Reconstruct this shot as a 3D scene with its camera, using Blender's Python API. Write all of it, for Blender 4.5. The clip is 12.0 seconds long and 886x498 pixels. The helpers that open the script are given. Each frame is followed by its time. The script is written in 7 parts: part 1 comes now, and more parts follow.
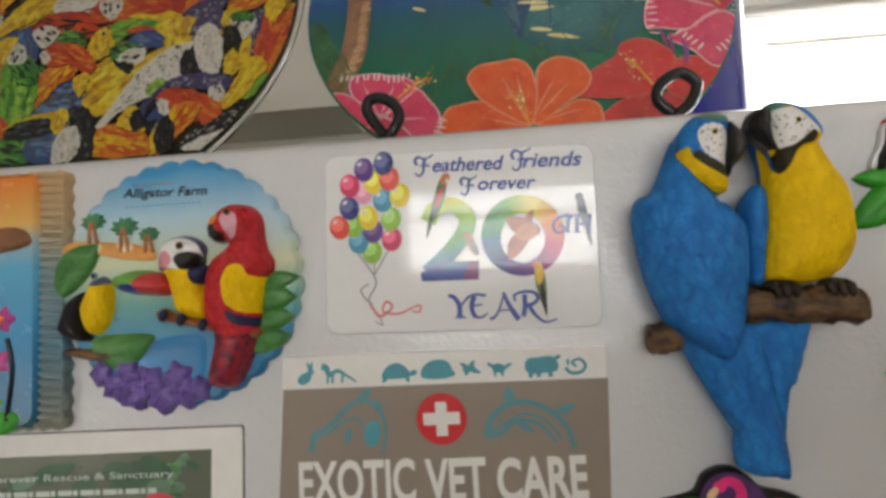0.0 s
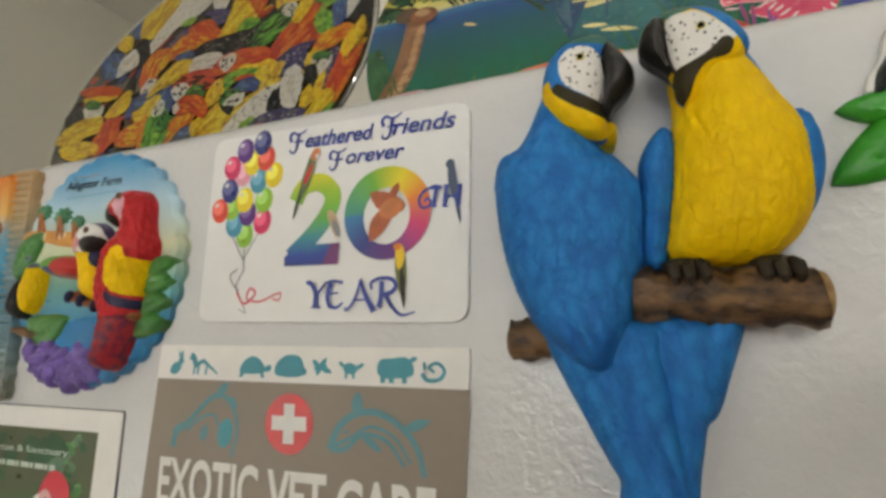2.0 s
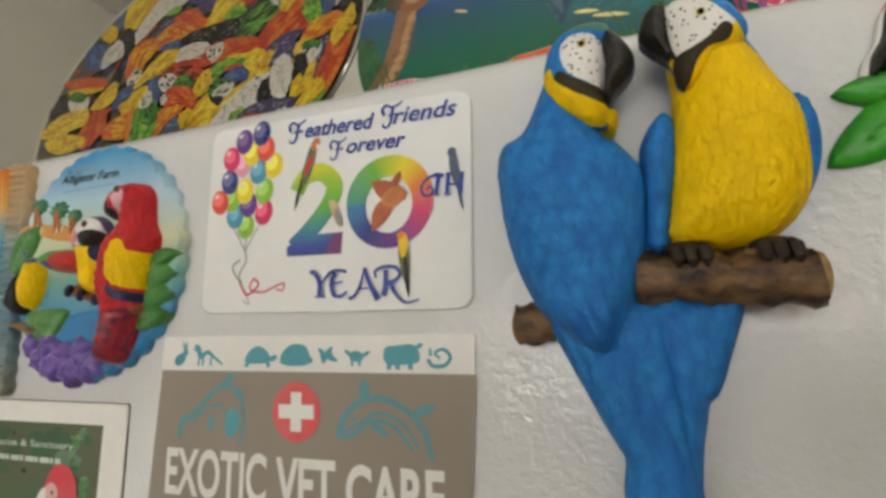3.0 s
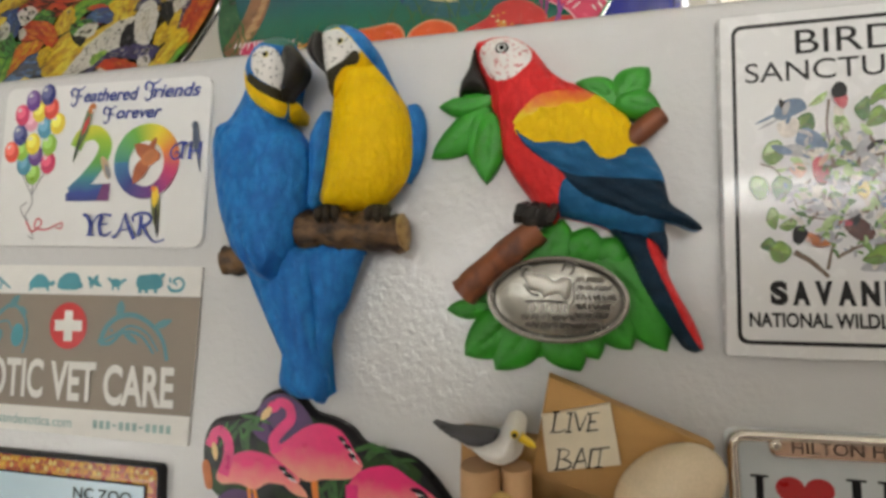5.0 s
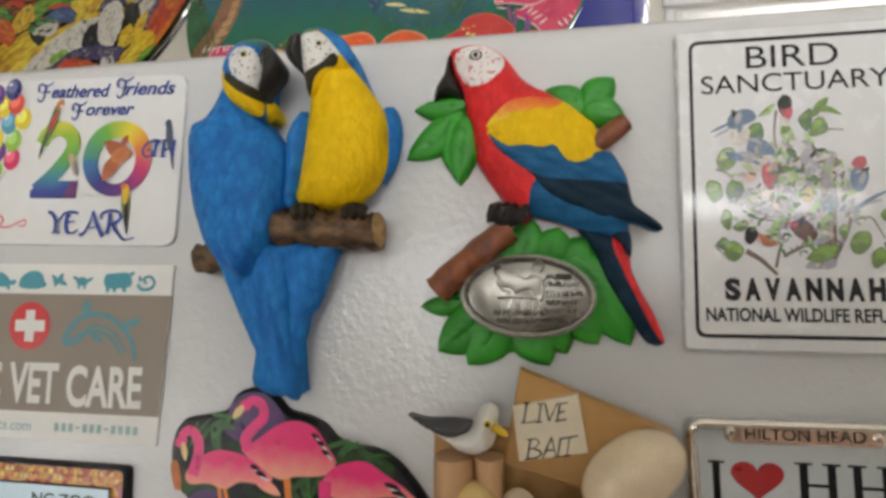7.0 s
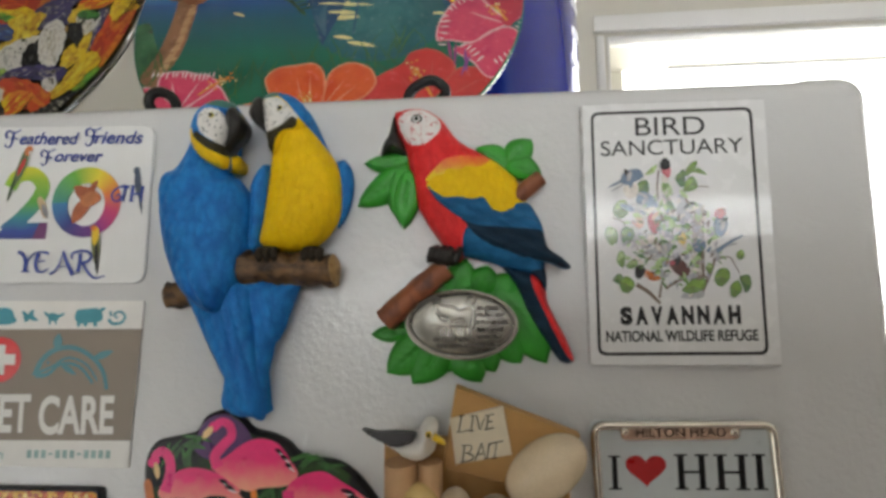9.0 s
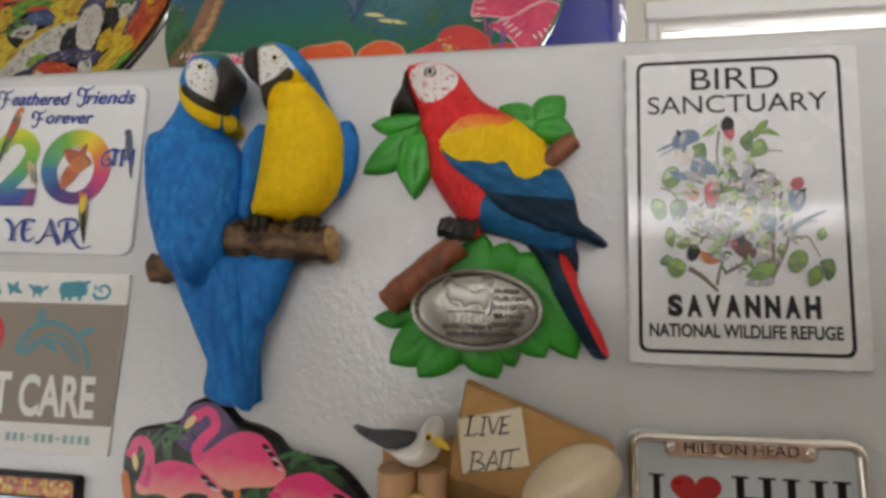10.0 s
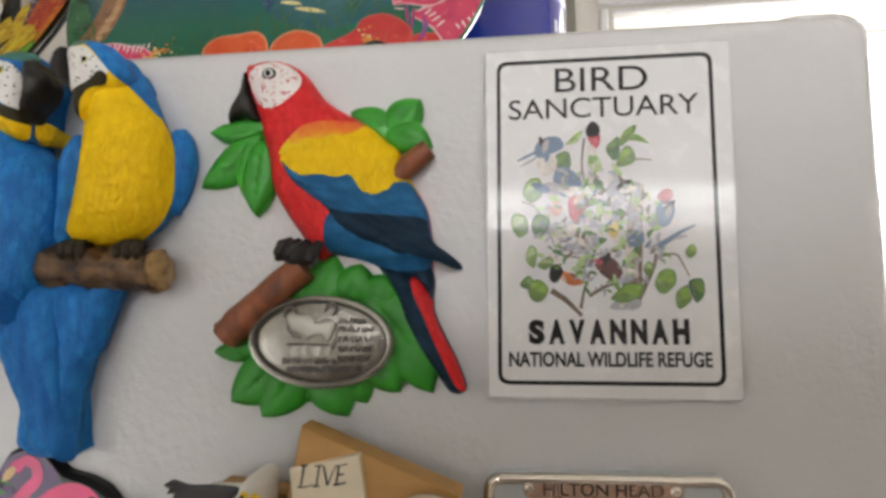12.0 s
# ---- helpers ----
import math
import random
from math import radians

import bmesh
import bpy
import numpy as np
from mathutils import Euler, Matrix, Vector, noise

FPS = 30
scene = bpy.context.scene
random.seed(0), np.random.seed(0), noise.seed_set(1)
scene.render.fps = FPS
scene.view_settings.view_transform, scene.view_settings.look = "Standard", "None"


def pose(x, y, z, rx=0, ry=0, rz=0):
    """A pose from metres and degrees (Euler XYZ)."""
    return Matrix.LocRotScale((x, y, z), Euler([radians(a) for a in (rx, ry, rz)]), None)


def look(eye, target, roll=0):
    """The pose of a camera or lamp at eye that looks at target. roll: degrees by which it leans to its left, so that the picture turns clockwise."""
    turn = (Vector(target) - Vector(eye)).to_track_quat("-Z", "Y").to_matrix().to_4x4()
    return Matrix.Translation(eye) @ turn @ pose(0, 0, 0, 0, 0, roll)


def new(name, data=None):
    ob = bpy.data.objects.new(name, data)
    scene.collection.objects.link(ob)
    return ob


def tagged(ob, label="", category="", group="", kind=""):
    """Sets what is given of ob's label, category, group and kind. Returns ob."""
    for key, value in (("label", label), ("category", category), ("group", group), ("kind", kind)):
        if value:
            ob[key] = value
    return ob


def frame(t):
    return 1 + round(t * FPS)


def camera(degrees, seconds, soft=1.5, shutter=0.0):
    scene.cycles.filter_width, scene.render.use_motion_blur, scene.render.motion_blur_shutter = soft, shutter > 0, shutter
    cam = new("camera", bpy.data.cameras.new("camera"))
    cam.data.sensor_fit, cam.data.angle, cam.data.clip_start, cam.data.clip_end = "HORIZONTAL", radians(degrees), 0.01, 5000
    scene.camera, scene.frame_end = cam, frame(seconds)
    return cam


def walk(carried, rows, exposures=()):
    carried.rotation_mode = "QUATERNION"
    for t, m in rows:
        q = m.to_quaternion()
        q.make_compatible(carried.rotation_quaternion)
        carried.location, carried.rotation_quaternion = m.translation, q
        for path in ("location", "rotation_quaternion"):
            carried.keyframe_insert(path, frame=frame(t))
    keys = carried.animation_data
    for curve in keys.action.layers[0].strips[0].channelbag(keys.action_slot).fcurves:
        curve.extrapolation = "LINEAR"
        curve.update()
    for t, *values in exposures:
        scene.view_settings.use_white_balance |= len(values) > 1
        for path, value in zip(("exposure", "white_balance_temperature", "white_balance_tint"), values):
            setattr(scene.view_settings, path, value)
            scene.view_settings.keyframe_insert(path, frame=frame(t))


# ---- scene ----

**Aim**. Retype each line of the listing above word for word. Exclude the pictures.

**Task response**.
Reconstruct this shot as a 3D scene with its camera, using Blender's Python API. Write all of it, for Blender 4.5. The clip is 12.0 seconds long and 886x498 pixels. The helpers that open the script are given. Each frame is followed by its time. The script is written in 7 parts: part 1 comes now, and more parts follow.
0.0 s
2.0 s
3.0 s
5.0 s
7.0 s
9.0 s
10.0 s
12.0 s
# ---- helpers ----
import math
import random
from math import radians

import bmesh
import bpy
import numpy as np
from mathutils import Euler, Matrix, Vector, noise

FPS = 30
scene = bpy.context.scene
random.seed(0), np.random.seed(0), noise.seed_set(1)
scene.render.fps = FPS
scene.view_settings.view_transform, scene.view_settings.look = "Standard", "None"


def pose(x, y, z, rx=0, ry=0, rz=0):
    """A pose from metres and degrees (Euler XYZ)."""
    return Matrix.LocRotScale((x, y, z), Euler([radians(a) for a in (rx, ry, rz)]), None)


def look(eye, target, roll=0):
    """The pose of a camera or lamp at eye that looks at target. roll: degrees by which it leans to its left, so that the picture turns clockwise."""
    turn = (Vector(target) - Vector(eye)).to_track_quat("-Z", "Y").to_matrix().to_4x4()
    return Matrix.Translation(eye) @ turn @ pose(0, 0, 0, 0, 0, roll)


def new(name, data=None):
    ob = bpy.data.objects.new(name, data)
    scene.collection.objects.link(ob)
    return ob


def tagged(ob, label="", category="", group="", kind=""):
    """Sets what is given of ob's label, category, group and kind. Returns ob."""
    for key, value in (("label", label), ("category", category), ("group", group), ("kind", kind)):
        if value:
            ob[key] = value
    return ob


def frame(t):
    return 1 + round(t * FPS)


def camera(degrees, seconds, soft=1.5, shutter=0.0):
    scene.cycles.filter_width, scene.render.use_motion_blur, scene.render.motion_blur_shutter = soft, shutter > 0, shutter
    cam = new("camera", bpy.data.cameras.new("camera"))
    cam.data.sensor_fit, cam.data.angle, cam.data.clip_start, cam.data.clip_end = "HORIZONTAL", radians(degrees), 0.01, 5000
    scene.camera, scene.frame_end = cam, frame(seconds)
    return cam


def walk(carried, rows, exposures=()):
    carried.rotation_mode = "QUATERNION"
    for t, m in rows:
        q = m.to_quaternion()
        q.make_compatible(carried.rotation_quaternion)
        carried.location, carried.rotation_quaternion = m.translation, q
        for path in ("location", "rotation_quaternion"):
            carried.keyframe_insert(path, frame=frame(t))
    keys = carried.animation_data
    for curve in keys.action.layers[0].strips[0].channelbag(keys.action_slot).fcurves:
        curve.extrapolation = "LINEAR"
        curve.update()
    for t, *values in exposures:
        scene.view_settings.use_white_balance |= len(values) > 1
        for path, value in zip(("exposure", "white_balance_temperature", "white_balance_tint"), values):
            setattr(scene.view_settings, path, value)
            scene.view_settings.keyframe_insert(path, frame=frame(t))


# ---- scene ----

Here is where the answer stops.